Certainly not all of them – believe me, I know. Average Atheist for some reason really wants to scream and yell about how stupid believing something besides Atheism is. Belittlement and arrogance and a loud voice – not very nice at all.
Of course, philosophically, Atheists are at least as nice as anyone else. Lots of Christians want to scream Bible quotes at Atheists for example. Lots of them like to take signs to homosexual soldiers’ funerals that say “GOD HATES FAGS.” Some of them even like to pretend to serve the Christian God, while actually using their powerful positions to molest children – that’s not a one time thing, you know.
So don’t get too cocky about how much nicer Christians are than Atheists. There are jerks and princes in both groups, no doubt about it.
I don’t really sit around talking about my lack of a religion very often, mostly because there is no point. Nothing good tends to come of it, when people find out I don’t believe in God, and that I’m not too worried about it.
For example, when our children were younger and we lived out in the country, some of the parents wouldn’t let their kids hang out with our kids. Because we were heathens.
Yes, they figured they’d better take that out on my kids – I guess that’s what Jesus would have done. Kind of made me sick and really reinforced some of the things that knocked me off of religion in the first place.
I’m not even an Athiest for real – I’m an agnostic. But the current trend in “discussing” religion or a lack of it is to accuse the agnostic of being a sissy, basically. The argument goes like this:
Being an agnostic is really just a matter of deciding not to decide. So you, Mr. Agnostic, lack the conviction to decide. That’s weakness. If you don’t even have the capacity to make a decision here, if you can’t even come out and say what you believe is true or false, then how are you so sure that everyone else’s convictions are wrong?
So then the Agnostic says, okay well, if I have to decide right this second, then no, I don’t believe in God.

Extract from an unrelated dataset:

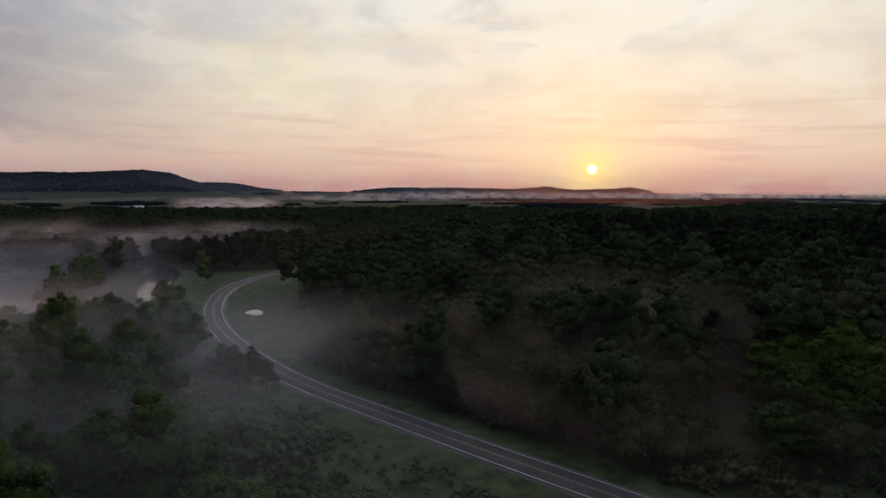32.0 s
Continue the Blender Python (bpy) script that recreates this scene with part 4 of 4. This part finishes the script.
PATCHES = (
    # centre, half length, turn, top, amount, label
    (129, 428, 60, -66, 20, 0.13, "thin mist over the roadside scrub, tinted brownish for warm sunlight"),
    (142, 436, 60, -64, 25, 0.15, "thin mist over the roadside scrub, tinted brownish for warm sunlight"),
    (158, 446, 62, -62, 28, 0.20, "thin mist over the roadside scrub, tinted brownish for warm sunlight"),
    (174, 456, 64, -60, 34, 0.26, "thin mist over the roadside scrub, tinted brownish for warm sunlight"),
    (124, 488, 60, -30, 28, 0.20, "thin mist over the roadside scrub, tinted brownish for warm sunlight"),
    (64, 512, 75, -5, 29, 0.24, "thin grey mist drifting across the road"),
    (70, 488, 75, -6, 27, 0.14, "thin grey mist drifting across the road"),
    (62, 460, 70, -5, 26, 0.07, "thin grey mist drifting across the road"),
    (46, 438, 60, -6, 34, 0.12, "thin grey mist drifting across the road"),
    (10, 590, 60, -15, 24, 0.20, "thin grey mist over the river meadow"),
    (-8, 466, 62, -12, 33, 0.42, "thin grey mist between the trees"),
    (30, 415, 74, -8, 36, 0.18, "thin grey mist drifting across the road"),
    (34, 385, 72, -8, 36, 0.18, "thin grey mist drifting over the pond"),
    (90, 350, 70, -8, 14, 0.14, "thin grey mist over the marsh meadow"),
    (85, 300, 75, -8, 13, 0.12, "thin grey mist over the marsh meadow"),
    (-78, 232, 42, 20, 14, 0.06, "grey mist lying on the river"),
    (-92, 268, 50, 10, 18, 0.16, "grey mist lying on the river"),
    (-88, 304, 55, 0, 24, 0.34, "grey mist lying on the river"),
    (-30, 335, 55, 0, 26, 0.16, "thin grey mist between the trees"),
    (-38, 275, 50, -5, 22, 0.13, "thin grey mist between the trees"),
    (-32, 228, 45, -5, 16, 0.12, "thin grey mist between the trees"),
    (60, 250, 70, -6, 12, 0.16, "thin grey mist over the marsh meadow"),
    (40, 210, 60, -4, 12, 0.14, "thin grey mist over the marsh meadow"),
    (-55, 405, 75, -6, 31, 0.36, "thin grey mist between the trees"),
    (-6, 432, 60, -8, 33, 0.30, "thin grey mist between the trees"),
    (14, 508, 60, -14, 34, 0.46, "pinkish mist rolling over the river bend"),
    (26, 545, 58, -16, 33, 0.46, "pinkish mist rolling over the river bend"),
    (166, 398, 60, -66, 18, 0.08, "thin mist over the roadside scrub, tinted brownish for warm sunlight"),
    (70, 855, 60, 0, 30, 0.60, "small pale mist patch over the valley woods"),
    (130, 940, 75, 0, 30, 0.50, "small pale mist patch over the valley woods"),
)
for k, (cx, cy, half, turn, top, amount, label) in enumerate(PATCHES):
    veil("mist_patch", across(cx, cy, half, turn), 0.0, top, amount, (half * 0.8, half * 0.8), MIST_WARM if "brownish" in label else MIST, label, k + 20)

# in the far hollows and over the plain beyond the woods
FAR_BANKS = (
    (1780, 2.5, 10.5, 34, 0.85, "bright pinkish mist in a far hollow"), (2500, 9, 24, 30, 0.45, "thin bright mist over the far plain"),
    (3000, 14, 42, 30, 0.60, "thin bright mist over the far plain"), (3600, 18, 60, 36, 0.75, "thin bright mist over the far plain"),
)
for k, (radius, first, last, top, amount, label) in enumerate(FAR_BANKS):
    veil("far_mist", arc(radius, first, last, 25.0), 2.0, top, amount, (radius * 0.03, radius * 0.04), MIST, label, k + 40)


def haze(radius, height_top, amount, name, label, first=-48, last=72, mat=HAZE):
    """A veil of haze in the distance, thinning upwards."""
    a = np.radians(np.linspace(first, last, 61))
    t = np.linspace(0, 1, 13)
    ga, gt = np.meshgrid(a, t, indexing="ij")
    rr = radius * (1 + 0.01 * np.sin(ga * 9))
    verts = np.stack([EYE[0] + np.sin(ga) * rr, EYE[1] + np.cos(ga) * rr, -5 + gt * height_top], -1)
    # the red-tinted veil is thickest below the sun and fades to both sides
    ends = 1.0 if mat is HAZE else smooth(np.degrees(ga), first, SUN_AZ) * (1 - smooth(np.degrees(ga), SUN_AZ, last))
    mesh = mesh_from(name, verts.reshape(-1, 3), grid_faces(*ga.shape), mat, (("thickness", amount * ends * (1 - smooth(gt, 0.1, 1.0))),))
    return tagged(new(name, shaded(mesh)), label, "haze", kind="stuff")


def air(cy, half, top, amount):
    """A trace of damp haze right across the valley."""
    u, t = np.linspace(-half, half, 60), np.linspace(0, 1, 13)
    gu, gt = np.meshgrid(u, t, indexing="ij")
    verts = np.stack([60 + gu, cy + 8 * np.sin(gu * 0.03), -3 + gt * top], -1)
    thick = amount * (1 - smooth(gt, 0.25, 1.0)) * (1 - smooth(np.abs(gu), half * 0.8, half))
    mesh = mesh_from("valley_haze", verts.reshape(-1, 3), grid_faces(*gu.shape), MIST, (("thickness", thick),))
    return tagged(new("valley_haze", shaded(mesh)), "trace of blue-grey damp haze across the valley", "haze", kind="stuff")


for cy, half, top, amount in ((128, 170, 26, 0.035), (165, 190, 26, 0.035), (210, 230, 28, 0.035), (340, 320, 44, 0.02), (430, 380, 46, 0.02), (540, 460, 48, 0.02), (680, 560, 50, 0.02)):
    air(cy, half, top, amount)
# two added veils that carry the sun's red glow as colour
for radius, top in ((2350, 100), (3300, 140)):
    haze(radius, top, 0.20, "sunlit_haze", "haze before the rising sun, its red glow put into the tint", 19, 48, HAZE_RED)
haze(2700, 150, 0.085, "distant_haze", "faint blue-grey dawn haze before the far ridges")
haze(3850, 230, 0.13, "distant_haze", "faint blue-grey dawn haze before the far ridges")


# ---------------------------------------------------------------- farm buildings far off
def box_mesh(name, x0, y0, z0, x1, y1, z1, mat):
    verts = [(x, y, z) for x in (x0, x1) for y in (y0, y1) for z in (z0, z1)]
    faces = [(0, 1, 3, 2), (4, 6, 7, 5), (0, 4, 5, 1), (2, 3, 7, 6), (0, 2, 6, 4), (1, 5, 7, 3)]
    return mesh_from(name, verts, faces, mat)


WINDOW = rough_material("window_glass", (0.02, 0.025, 0.03), (0.05, 0.055, 0.06), 1.0, 0.1, 0.0)


def farm_building(name, x, y, z, turn, long, wide, eaves, ridge, wall_mat, roof_mat, label, windows=0):
    top = tagged(new(name), label, name.replace("_", " "), "farm buildings")
    top.matrix_world = pose(x, y, z, 0, 0, turn)
    a, b = long / 2, wide / 2
    part("wall", box_mesh("wall", -a, -b, -1.5, a, b, eaves, wall_mat), top)
    over = 0.4
    verts = [(-a - over, -b - over, eaves), (a + over, -b - over, eaves), (a + over, 0, ridge), (-a - over, 0, ridge), (-a - over, b + over, eaves), (a + over, b + over, eaves)]
    low = [(vx, vy, vz - 0.25) for vx, vy, vz in verts]
    faces = [(0, 1, 2, 3), (3, 2, 5, 4), (6, 9, 8, 7), (9, 10, 11, 8), (0, 6, 7, 1), (4, 5, 11, 10), (0, 3, 9, 6), (3, 4, 10, 9), (1, 7, 8, 2), (2, 8, 11, 5)]
    part("roof", mesh_from("roof", verts + low, faces, roof_mat), top)
    for end in (-a, a):
        part("gable", mesh_from("gable", [(end, -b, eaves), (end, b, eaves), (end, 0, ridge - 0.25)], [(0, 1, 2)], wall_mat), top)
    for k in range(windows):
        wx = -a + (k + 0.5) * long / windows
        part("window", box_mesh("window", wx - 0.5, -b - 0.04, 1.0, wx + 0.5, -b + 0.1, 2.4, WINDOW), top)
    return top


FARMS = (
    ("farmhouse", 22, 2010, 8, 15, 16, 9, 5.5, 9, WALL_WHITE, ROOF_GREY, "white two-storey farmhouse with a grey roof among trees", 5),
    ("barn", 44, 2025, 8, 15, 24, 12, 5, 10, WALL_WHITE, METAL, "long white barn with a pale metal roof among trees", 0),
    ("shed", 5, 2000, 8, 60, 12, 8, 3.5, 6, WALL_WHITE, METAL, "small white farm shed with a metal roof", 0),
    ("farmhouse", 958, 1108, 20, -30, 16, 10, 6, 10, WALL_WHITE, ROOF_GREY, "white farmhouse with a grey roof beside a field", 5),
    ("barn", 985, 1090, 20, -35, 30, 14, 6, 11, WALL_WHITE, METAL, "long pale barn with a metal roof beside a field", 0),
    ("shed", 930, 1100, 20, 10, 14, 9, 4, 6.5, METAL, METAL, "grey metal farm shed beside a field", 0),
)
for name, x, y, z, *rest_of in FARMS:
    farm_building(name, x, y, float(ground_height(np.array([x]), np.array([y]))[0]), *rest_of)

Guess I’m an Atheist.
Of course, the main flaw right there at the center of that whole exchange is that you don’t have to decide right now. Just like you don’t have to decide if it’s going to snow this Christmas or if you’ll be sick on vacation or anything else that you don’t have sufficient information to decide at the current time.
Some guy standing in front of you, swearing up and down that it’s going to snow this Christmas – you’d be positive that the guy knows no such thing, but you wouldn’t have the conviction to slam down your fist and insist that it’s NOT going to snow this Christmas.
Neither of you has any idea – that was the whole point.
The only way it’s imperative that you decide right now about religion is if you’ve already decided you believe in God, the vengeful kind who’s going to send you to Hell for not “deciding” to believe in Him.
If you already believe in That Guy, then absolutely – you better announce your convictions and start praying, or make the really weird move of deciding that you still don’t want to be a Christian, even though you truly believe you’ll go to Hell for it. A lot like deciding to give a guy on the street a hundred dollars, just because he’s pointing a knife at you.
However, if things are the way the average Agnostic suspects, then although there may well be much more going on in the universe than we’re privy to, more than we can begin to comprehend, and although this particular life on this particular planet may not be the end, we have time to really mull over the decision. In fact the way most Agnostics see it, that’s the meaning of life itself.
Deliberate, rational exploration of this very spiritual topic. Starting from scratch, rather than starting from the concepts pounded into your head when you were a terrified child, concepts which bear a striking resemblance to Santa Claus on the surface. Suspect concepts, the kind on which we’ve been burned before.
That’s usually what drives the initial leap from religious to skeptic – the desire to not get duped.
We felt duped by Santa Claus, definitely. Parents and society at large said big fat guy drops off presents, watches us all the time, knows when we’re sleeping, etc. Later on – a LOT later, it seemed to us, since it was our entire lives up to that point – they say, yeah, we were just screwing with you to keep you in line.
And suddenly we started wondering, how much else was told to us in order to screw with us? To keep us in line?
And we also sort of start wondering, wait a second – how much was told to my parents and my family and my society, in order to keep them in line? Have they figured out every single scheme, or are there still lies out there, lies we hold sacred, lies keeping us in line?
Most of the people I know who have lost their religions have a deep aversion to these two core concepts – being lied to, and being kept in line.
So we start looking around, reading up on what other people think, people with doubts, people without them. We find that not only do many, many people believe many different things, they believe with the same zeal. The conviction people have in their own faiths is less meaningful when you can see clear as day that at least some of them are wrong.
Because if some of them can be wrong despite such absolute conviction, then all of them can be wrong despite such absolute conviction.